Once again, the doctrinal effort to become something without doing it, is as believing to become a fisherman without fishing.
God called childless Abram the father of many nations and changed his name to Abraham
before he had any children:
17As it is written: “I have made you a father of many nations.”d He is our father in the presence of God, in whom he believed, the God who gives life to the dead and calls into being what does not yet exist. Romans 4:17
Abraham believed God when he blessed him and made him what he had not yet become. That's why God declared him righteous:
18Against all hope, Abraham in hope believed and so became the father of many nations, just as he had been told, “So shall your offspring be.”e 19Without weakening in his faith, he acknowledged the decrepitness of his body (since he was about a hundred years old) and the lifelessness of Sarah’s womb. 20Yet he did not waver through disbelief in the promise of God, but was strengthened in his faith and gave glory to God, 21being fully persuaded that God was able to do what He had promised. 22This is why “it was credited to him as righteousness.”f Romans 4:18-22
Paul did not say he was declared righteous for what he did,
but rather because of what he believed about his future, all by itself, apart from and without works.
Yes, faith alone is dead.
There is no disagreement about that for what that actually means.
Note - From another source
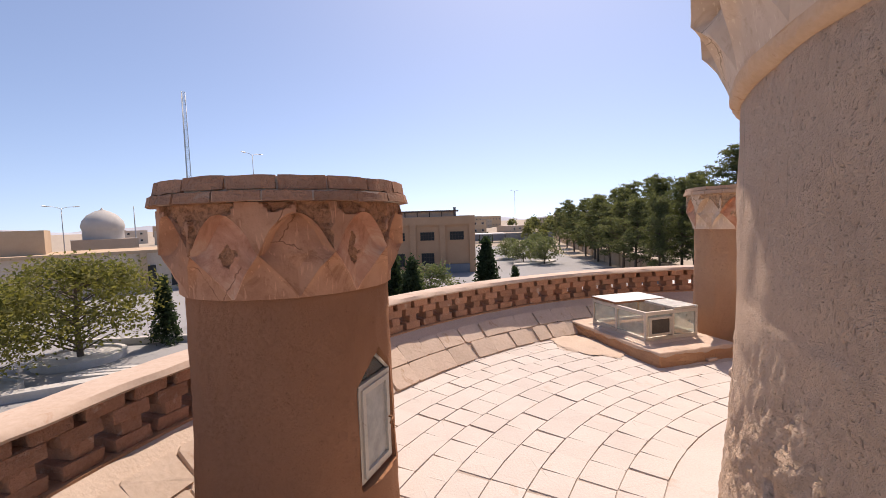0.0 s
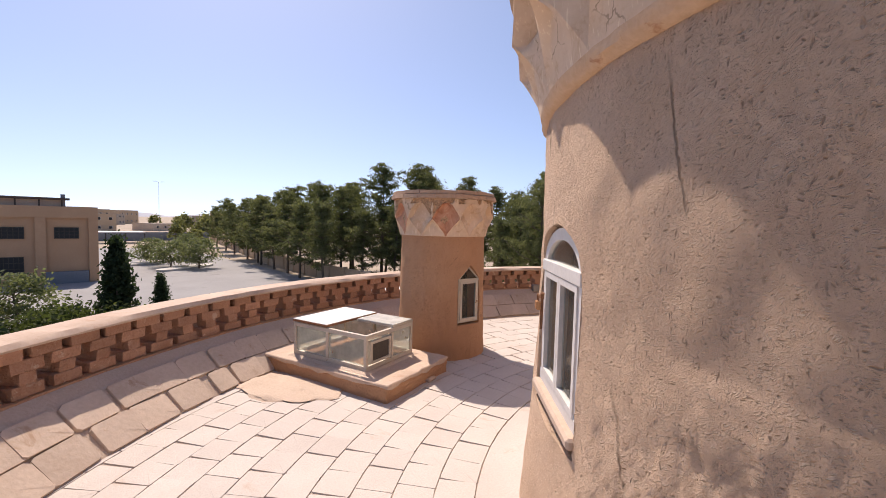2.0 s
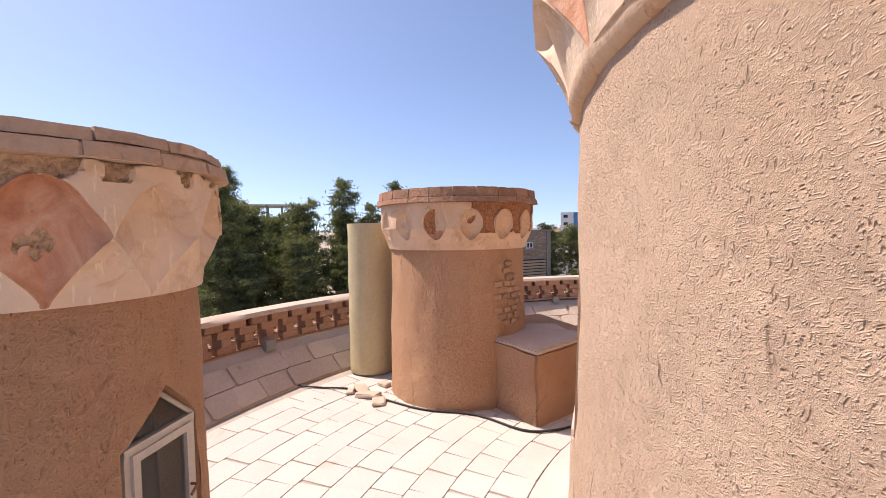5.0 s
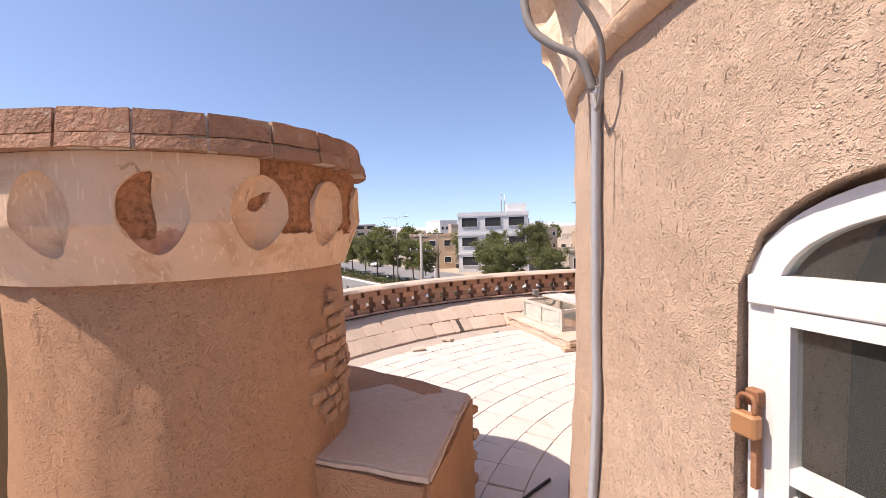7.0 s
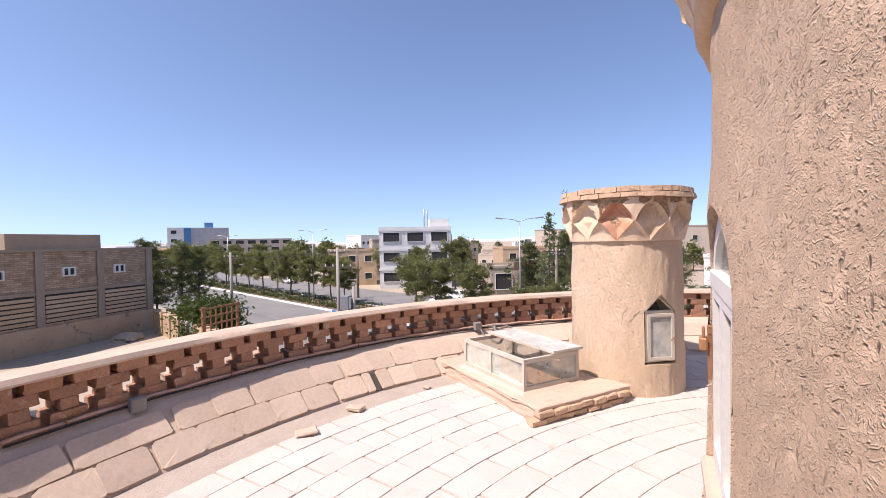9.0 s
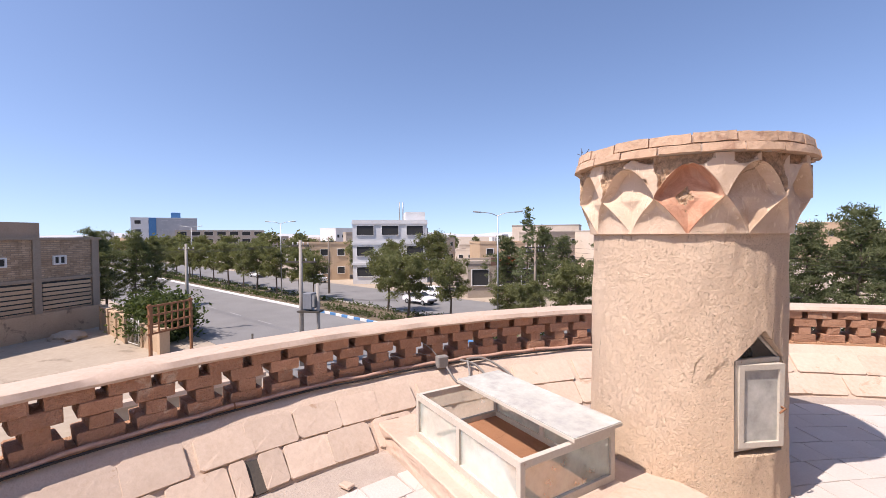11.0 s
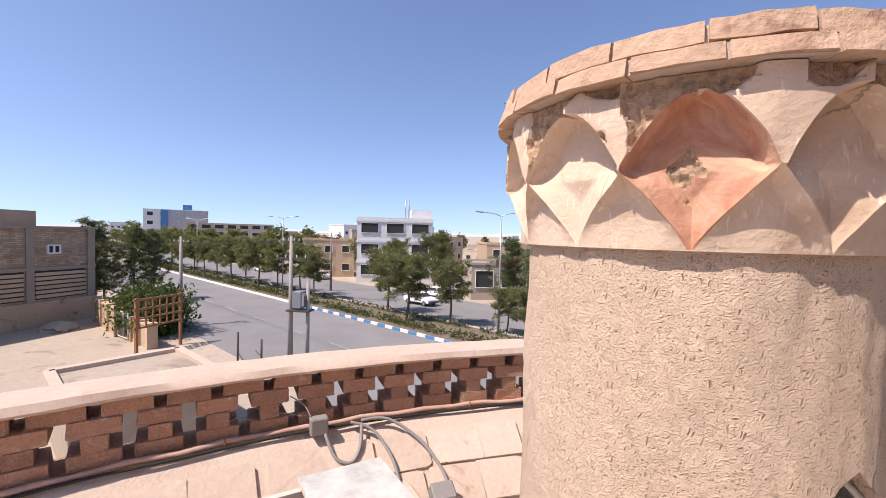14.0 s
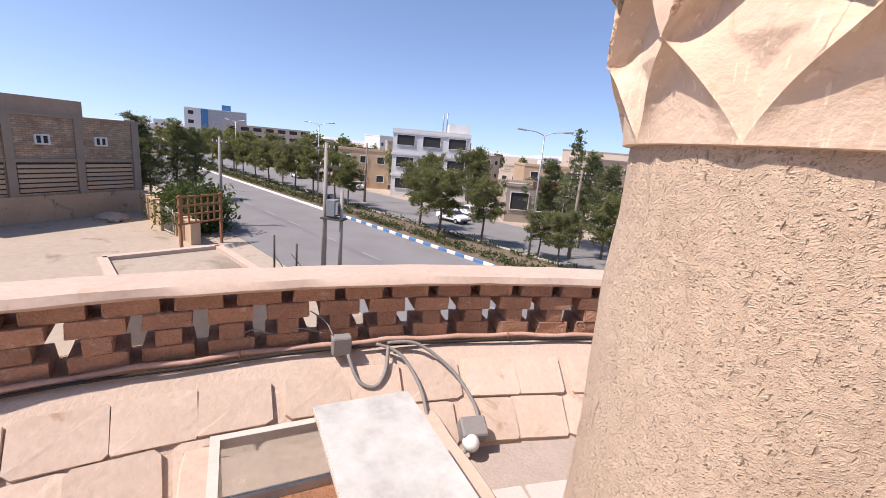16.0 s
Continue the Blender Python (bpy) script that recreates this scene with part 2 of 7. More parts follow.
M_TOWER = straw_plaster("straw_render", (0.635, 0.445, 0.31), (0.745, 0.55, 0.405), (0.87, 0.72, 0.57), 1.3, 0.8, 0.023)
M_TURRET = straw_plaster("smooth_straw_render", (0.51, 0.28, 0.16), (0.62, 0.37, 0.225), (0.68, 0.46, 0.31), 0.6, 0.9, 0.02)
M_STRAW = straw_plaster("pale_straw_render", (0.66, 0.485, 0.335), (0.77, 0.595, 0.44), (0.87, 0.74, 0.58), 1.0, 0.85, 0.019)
# redder clay, its tone also darkened for the shaded side of the first turret
M_CLAY = straw_plaster("reddish_shaded_clay", (0.35, 0.17, 0.093), (0.44, 0.225, 0.127), (0.51, 0.31, 0.185), 0.35, 1.4, 0.012)
M_BRICK = rough_surface("parapet_brick", (0.38, 0.195, 0.115), (0.52, 0.30, 0.195), 7, 55, 0.92, 1.0, 0.018, vary=0.2, island=0.13, stain=((0.56, 0.4, 0.29), 9, 0.6))
M_RIM = rough_surface("rim_brick", (0.46, 0.30, 0.195), (0.60, 0.42, 0.295), 5, 30, 0.93, 0.8, 0.012, vary=0.12, stain=((0.36, 0.22, 0.15), 7, 0.58))
M_TILE = rough_surface("roof_tile", (0.485, 0.43, 0.39), (0.565, 0.517, 0.475), 2.2, 60, 0.93, 0.6, 0.006, vary=0.05, island=0.05, stain=((0.47, 0.385, 0.32), 3, 0.62))
M_BANK = rough_surface("bank_tile", (0.48, 0.37, 0.285), (0.61, 0.49, 0.395), 2.6, 30, 0.93, 0.5, 0.008, vary=0.08, island=0.08, stain=((0.42, 0.29, 0.2), 5, 0.62))
M_LIP = rough_surface("tan_mud_lip", (0.54, 0.36, 0.23), (0.67, 0.48, 0.33), 5, 35, 0.93, 0.6, 0.012, stain=((0.45, 0.24, 0.14), 7, 0.6))
M_MORTAR = rough_surface("sandy_mortar", (0.47, 0.365, 0.285), (0.59, 0.475, 0.385), 3, 50, 0.95, 0.6, 0.01)
M_JOINT = rough_surface("dark_joint", (0.33, 0.275, 0.23), (0.45, 0.38, 0.325), 5, 60, 0.97, 0.6, 0.01)
M_COPING = rough_surface("coping_plaster", (0.47, 0.35, 0.27), (0.58, 0.455, 0.365), 3, 30, 0.93, 0.4, 0.008, stain=((0.48, 0.33, 0.24), 6, 0.6))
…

It does not mean you are transformed into a righteous person and declared righteous by faith
and works.
The argument is, you don't need works to be
declared righteous. That happens entirely on the basis of faith, apart from works, as I have shown you - Romans 3:22, Romans 4:6.
So, works are necessary,
but not to make you righteous. They are necessary to validate your faith as being genuine (James 2:18, Genesis 22:12). For surely, Jesus himself will use your works to judge you as being a sheep or a goat (Matthew 25:34-36). And, of course, they are necessary to make your faith productive and to actually be useful, practically speaking, to ourselves and others (James 2:14-16).
The absence of works does not mean you failed to add works to your faith in order to become righteous. Ultimiately, the absence of works means the absence of the faith by which God declares a person righteous and, therefore, eligible for salvation.